• The request
Produce word for word the lines of the data below running from the one that has "ob[key] = value" to the one that has "radians(degrees), 0.01, 5000", inclusive, and no others.

• Provided data
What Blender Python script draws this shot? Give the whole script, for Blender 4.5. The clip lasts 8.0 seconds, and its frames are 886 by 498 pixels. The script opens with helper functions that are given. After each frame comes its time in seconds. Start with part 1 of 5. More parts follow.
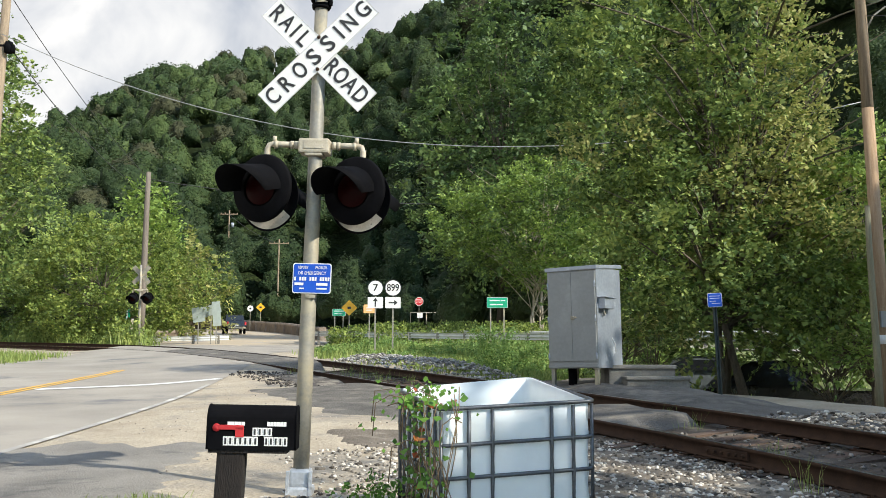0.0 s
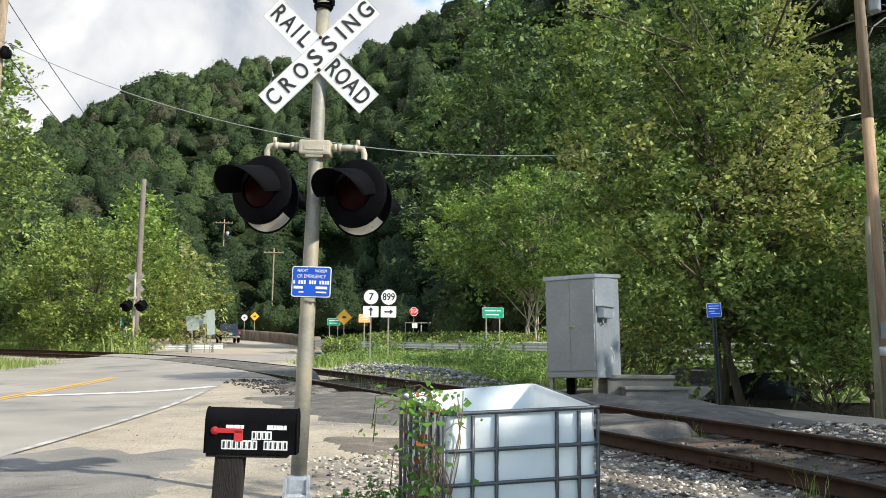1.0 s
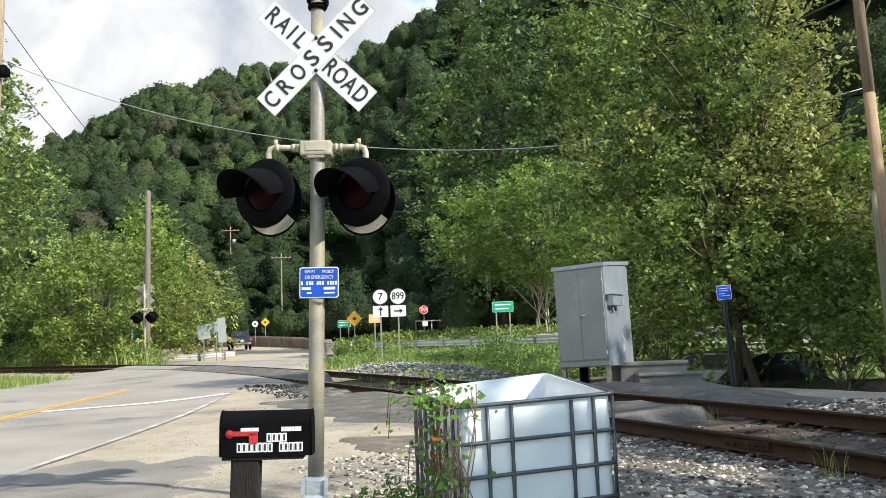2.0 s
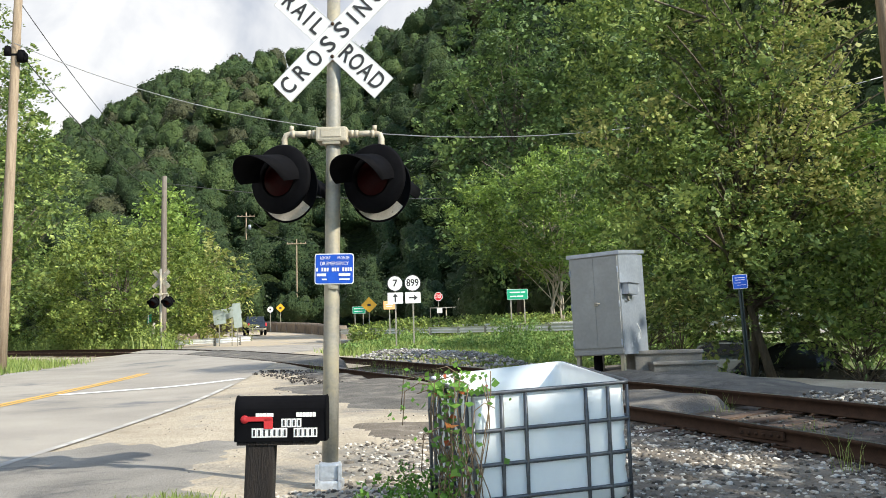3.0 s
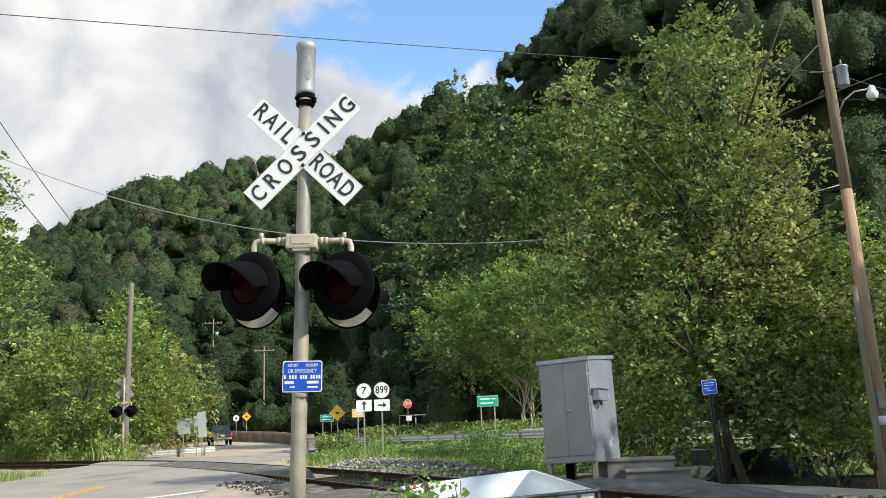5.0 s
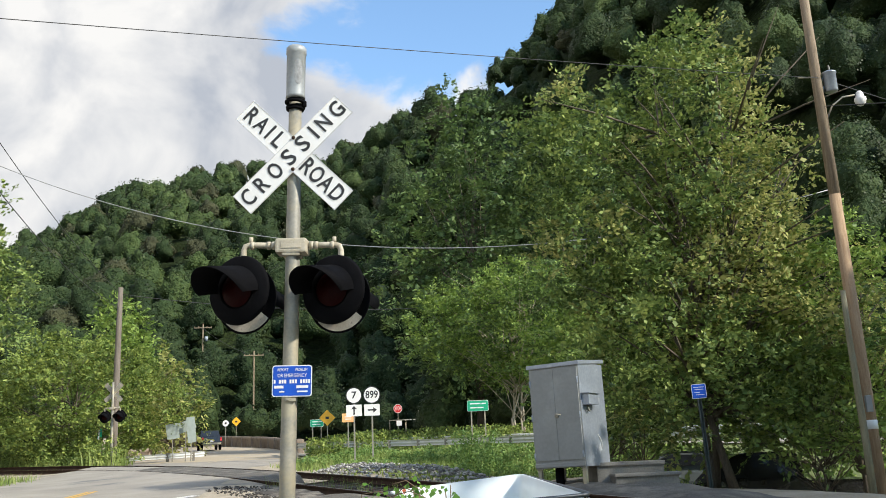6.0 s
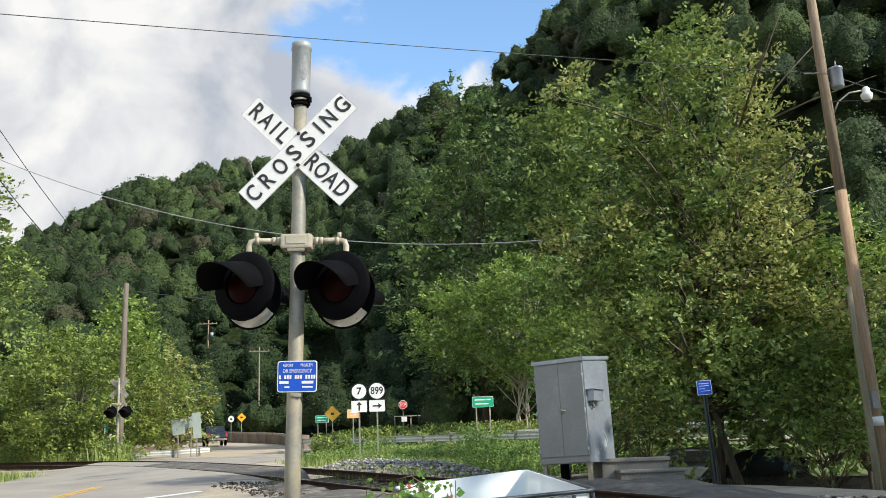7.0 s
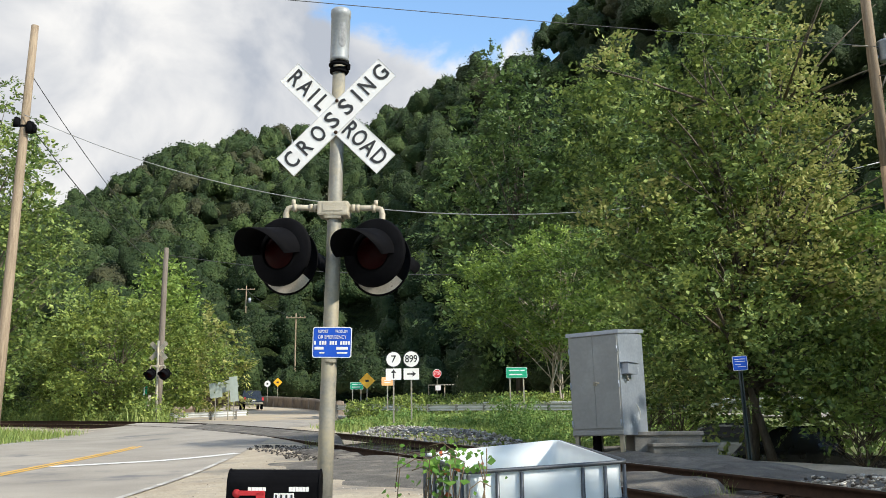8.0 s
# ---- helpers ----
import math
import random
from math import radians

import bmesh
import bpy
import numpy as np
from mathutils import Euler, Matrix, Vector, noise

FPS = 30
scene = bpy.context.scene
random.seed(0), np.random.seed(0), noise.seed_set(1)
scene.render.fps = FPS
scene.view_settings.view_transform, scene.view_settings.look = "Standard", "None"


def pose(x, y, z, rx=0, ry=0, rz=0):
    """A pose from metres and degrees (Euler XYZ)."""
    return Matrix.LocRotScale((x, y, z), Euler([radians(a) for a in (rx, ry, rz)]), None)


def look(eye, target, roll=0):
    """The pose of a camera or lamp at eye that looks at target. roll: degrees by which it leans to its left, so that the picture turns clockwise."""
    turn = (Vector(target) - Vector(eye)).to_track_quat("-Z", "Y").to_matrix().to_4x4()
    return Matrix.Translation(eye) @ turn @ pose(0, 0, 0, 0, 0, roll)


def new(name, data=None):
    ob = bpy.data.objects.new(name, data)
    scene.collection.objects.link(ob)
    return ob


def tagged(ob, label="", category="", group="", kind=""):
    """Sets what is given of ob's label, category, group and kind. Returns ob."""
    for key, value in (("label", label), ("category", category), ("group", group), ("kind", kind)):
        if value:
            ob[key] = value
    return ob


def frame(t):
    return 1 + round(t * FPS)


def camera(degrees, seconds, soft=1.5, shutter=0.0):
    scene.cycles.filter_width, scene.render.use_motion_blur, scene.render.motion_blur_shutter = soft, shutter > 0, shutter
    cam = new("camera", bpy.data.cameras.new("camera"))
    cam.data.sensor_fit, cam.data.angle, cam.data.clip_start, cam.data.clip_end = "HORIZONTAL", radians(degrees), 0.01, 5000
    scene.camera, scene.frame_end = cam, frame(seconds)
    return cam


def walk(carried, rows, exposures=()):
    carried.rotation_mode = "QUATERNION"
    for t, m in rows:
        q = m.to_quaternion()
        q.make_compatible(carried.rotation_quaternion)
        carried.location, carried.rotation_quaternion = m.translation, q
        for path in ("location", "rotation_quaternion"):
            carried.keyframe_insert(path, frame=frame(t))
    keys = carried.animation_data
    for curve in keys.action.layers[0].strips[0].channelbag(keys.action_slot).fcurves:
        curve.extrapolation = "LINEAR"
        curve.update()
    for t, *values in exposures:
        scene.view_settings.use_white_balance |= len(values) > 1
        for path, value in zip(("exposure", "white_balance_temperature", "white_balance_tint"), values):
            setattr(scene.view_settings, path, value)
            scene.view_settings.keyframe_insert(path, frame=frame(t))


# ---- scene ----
cam = camera(50.2, 8.0, soft=0.9)
PATH = [
    (0, (0.058, -0.16, 1.566), (0.056, 1.827, 1.792), 0.2),
    (0.5, (-0.011, -0.109, 1.544), (0.038, 1.878, 1.76), 2.0),
    (1, (-0.002, -0.033, 1.521), (0.007, 1.952, 1.77), 0.6),
    (1.5, (0.004, -0.012, 1.506), (0.026, 1.97, 1.77), -2.0),
    (2.8, (0.0, -0.016, 1.498), (-0.037, 1.973, 1.698), -1.7),
    (3, (0.001, -0.008, 1.502), (-0.037, 1.98, 1.719), -1.7),
    (3.5, (0.005, -0.014, 1.504), (-0.018, 1.966, 1.781), -1.6),
    (4, (0.005, -0.023, 1.503), (-0.007, 1.948, 1.844), -1.7),
    (4.5, (0.002, -0.025, 1.503), (0.017, 1.932, 1.917), -2.0),
    (6, (0.004, -0.026, 1.5), (0.059, 1.923, 1.944), -2.3),
    (6.5, (0.006, -0.029, 1.497), (0.071, 1.925, 1.917), -2.3),
    (7, (0.004, -0.024, 1.496), (0.048, 1.928, 1.933), -2.2),
    (7.5, (0.006, -0.021, 1.491), (-0.012, 1.931, 1.927), -1.4),
    (8, (0.012, -0.026, 1.488), (-0.023, 1.938, 1.865), -0.7),
]
walk(cam, [(t, look(eye, target, roll)) for t, eye, target, roll in PATH],
     exposures=[(0, 0.50), (1.5, 0.55), (3.0, 0.66), (3.5, 0.66), (4.5, 0.40), (6.0, 0.36), (8.0, 0.36)])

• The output
            ob[key] = value
    return ob


def frame(t):
    return 1 + round(t * FPS)


def camera(degrees, seconds, soft=1.5, shutter=0.0):
    scene.cycles.filter_width, scene.render.use_motion_blur, scene.render.motion_blur_shutter = soft, shutter > 0, shutter
    cam = new("camera", bpy.data.cameras.new("camera"))
    cam.data.sensor_fit, cam.data.angle, cam.data.clip_start, cam.data.clip_end = "HORIZONTAL", radians(degrees), 0.01, 5000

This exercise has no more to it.